- **Stated problem**
Of all the lines in the material, how many contain the word "part"? State the number alone.
• • • •
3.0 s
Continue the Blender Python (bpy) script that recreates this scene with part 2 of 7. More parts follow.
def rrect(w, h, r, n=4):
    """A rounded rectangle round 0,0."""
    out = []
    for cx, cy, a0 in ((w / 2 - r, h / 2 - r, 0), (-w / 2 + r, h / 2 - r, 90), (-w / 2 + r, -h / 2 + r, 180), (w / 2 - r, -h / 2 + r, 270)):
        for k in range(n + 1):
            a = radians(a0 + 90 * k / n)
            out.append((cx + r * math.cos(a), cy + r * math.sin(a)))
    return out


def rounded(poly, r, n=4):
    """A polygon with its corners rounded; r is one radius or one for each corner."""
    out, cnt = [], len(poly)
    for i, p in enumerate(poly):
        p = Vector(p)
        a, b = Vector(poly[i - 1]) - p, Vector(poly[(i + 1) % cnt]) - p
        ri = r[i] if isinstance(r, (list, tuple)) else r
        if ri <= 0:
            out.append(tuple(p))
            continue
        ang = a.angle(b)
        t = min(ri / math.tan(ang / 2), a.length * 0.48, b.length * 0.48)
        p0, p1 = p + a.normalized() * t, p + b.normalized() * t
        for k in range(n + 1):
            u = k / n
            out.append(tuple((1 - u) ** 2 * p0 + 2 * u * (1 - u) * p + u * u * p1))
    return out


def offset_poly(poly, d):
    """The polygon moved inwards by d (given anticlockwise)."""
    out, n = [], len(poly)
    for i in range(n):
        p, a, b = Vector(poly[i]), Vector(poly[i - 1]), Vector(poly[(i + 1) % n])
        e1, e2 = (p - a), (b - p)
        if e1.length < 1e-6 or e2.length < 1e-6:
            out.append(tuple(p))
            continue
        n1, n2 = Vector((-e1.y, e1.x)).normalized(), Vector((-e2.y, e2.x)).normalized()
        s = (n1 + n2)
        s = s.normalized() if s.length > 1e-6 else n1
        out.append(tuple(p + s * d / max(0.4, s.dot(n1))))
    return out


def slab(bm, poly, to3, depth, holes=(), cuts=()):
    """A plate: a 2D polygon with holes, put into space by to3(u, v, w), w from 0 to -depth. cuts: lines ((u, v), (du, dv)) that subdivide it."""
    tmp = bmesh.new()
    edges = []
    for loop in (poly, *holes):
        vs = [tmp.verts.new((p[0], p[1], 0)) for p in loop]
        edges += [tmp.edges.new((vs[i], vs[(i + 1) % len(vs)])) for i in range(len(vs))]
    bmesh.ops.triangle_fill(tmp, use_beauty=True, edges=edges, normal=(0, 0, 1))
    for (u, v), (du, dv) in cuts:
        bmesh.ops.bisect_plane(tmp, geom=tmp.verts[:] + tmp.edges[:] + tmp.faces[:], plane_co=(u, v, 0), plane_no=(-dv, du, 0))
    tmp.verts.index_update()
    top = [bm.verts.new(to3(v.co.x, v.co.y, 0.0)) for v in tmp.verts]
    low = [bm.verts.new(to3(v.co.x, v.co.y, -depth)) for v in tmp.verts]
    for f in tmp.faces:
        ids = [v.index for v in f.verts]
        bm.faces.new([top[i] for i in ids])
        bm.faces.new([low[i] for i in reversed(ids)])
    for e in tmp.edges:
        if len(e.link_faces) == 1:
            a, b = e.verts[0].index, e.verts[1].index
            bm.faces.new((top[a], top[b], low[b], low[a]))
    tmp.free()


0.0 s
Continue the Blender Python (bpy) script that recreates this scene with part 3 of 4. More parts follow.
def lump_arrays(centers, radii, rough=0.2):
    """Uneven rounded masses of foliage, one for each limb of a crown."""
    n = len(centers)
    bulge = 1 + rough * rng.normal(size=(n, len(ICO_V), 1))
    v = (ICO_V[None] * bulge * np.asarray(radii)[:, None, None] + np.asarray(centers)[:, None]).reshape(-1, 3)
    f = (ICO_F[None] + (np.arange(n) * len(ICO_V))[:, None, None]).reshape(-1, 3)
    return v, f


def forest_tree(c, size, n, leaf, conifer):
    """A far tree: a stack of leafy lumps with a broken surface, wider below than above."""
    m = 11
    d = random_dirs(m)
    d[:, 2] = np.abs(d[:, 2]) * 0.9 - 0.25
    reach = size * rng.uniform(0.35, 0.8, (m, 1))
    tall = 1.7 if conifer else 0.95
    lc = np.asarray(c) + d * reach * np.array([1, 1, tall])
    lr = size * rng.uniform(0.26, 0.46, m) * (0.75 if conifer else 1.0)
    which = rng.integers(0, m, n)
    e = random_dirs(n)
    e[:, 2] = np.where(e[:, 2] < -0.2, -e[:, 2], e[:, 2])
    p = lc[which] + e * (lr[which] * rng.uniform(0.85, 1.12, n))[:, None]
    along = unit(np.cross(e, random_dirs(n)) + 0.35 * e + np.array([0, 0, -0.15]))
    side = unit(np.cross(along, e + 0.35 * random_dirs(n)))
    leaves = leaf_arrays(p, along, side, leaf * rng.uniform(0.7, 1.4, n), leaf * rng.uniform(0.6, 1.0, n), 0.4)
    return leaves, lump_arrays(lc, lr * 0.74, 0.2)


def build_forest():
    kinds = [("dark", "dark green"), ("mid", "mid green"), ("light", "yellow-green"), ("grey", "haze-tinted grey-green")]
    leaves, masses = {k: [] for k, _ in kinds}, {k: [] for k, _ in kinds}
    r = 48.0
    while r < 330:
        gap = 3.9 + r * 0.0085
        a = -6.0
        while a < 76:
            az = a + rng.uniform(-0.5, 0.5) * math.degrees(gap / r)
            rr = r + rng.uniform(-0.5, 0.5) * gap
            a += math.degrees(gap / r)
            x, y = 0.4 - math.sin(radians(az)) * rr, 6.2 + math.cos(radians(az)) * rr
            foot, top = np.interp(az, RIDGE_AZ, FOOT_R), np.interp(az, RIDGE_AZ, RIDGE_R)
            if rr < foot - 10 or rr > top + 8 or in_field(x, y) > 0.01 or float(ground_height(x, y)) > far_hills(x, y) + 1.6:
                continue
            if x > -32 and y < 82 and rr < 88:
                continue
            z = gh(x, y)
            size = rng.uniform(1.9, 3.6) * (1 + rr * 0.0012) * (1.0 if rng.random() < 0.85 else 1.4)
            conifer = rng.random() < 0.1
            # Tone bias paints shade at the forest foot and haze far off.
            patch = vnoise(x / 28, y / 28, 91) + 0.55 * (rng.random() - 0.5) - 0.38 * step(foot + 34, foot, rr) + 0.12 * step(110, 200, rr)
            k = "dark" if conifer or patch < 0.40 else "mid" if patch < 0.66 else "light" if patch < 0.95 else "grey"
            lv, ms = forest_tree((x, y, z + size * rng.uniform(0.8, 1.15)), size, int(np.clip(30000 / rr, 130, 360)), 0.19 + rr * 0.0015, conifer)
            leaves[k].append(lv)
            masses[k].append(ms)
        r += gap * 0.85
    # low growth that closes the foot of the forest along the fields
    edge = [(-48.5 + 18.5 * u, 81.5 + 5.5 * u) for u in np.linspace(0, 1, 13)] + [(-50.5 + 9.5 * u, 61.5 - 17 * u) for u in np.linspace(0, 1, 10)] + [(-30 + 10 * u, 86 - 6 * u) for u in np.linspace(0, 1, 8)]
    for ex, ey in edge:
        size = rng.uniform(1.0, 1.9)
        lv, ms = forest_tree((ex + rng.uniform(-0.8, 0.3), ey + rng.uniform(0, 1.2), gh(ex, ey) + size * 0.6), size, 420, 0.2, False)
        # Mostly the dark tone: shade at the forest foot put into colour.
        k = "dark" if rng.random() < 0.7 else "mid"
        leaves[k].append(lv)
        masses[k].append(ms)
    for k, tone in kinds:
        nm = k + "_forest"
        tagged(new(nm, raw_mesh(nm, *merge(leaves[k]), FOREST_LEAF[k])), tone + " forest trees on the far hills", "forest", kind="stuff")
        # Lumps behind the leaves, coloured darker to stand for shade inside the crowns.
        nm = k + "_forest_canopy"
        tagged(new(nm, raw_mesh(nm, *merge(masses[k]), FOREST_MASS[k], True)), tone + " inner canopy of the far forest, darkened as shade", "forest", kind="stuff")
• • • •
- **Answer to the problem**
2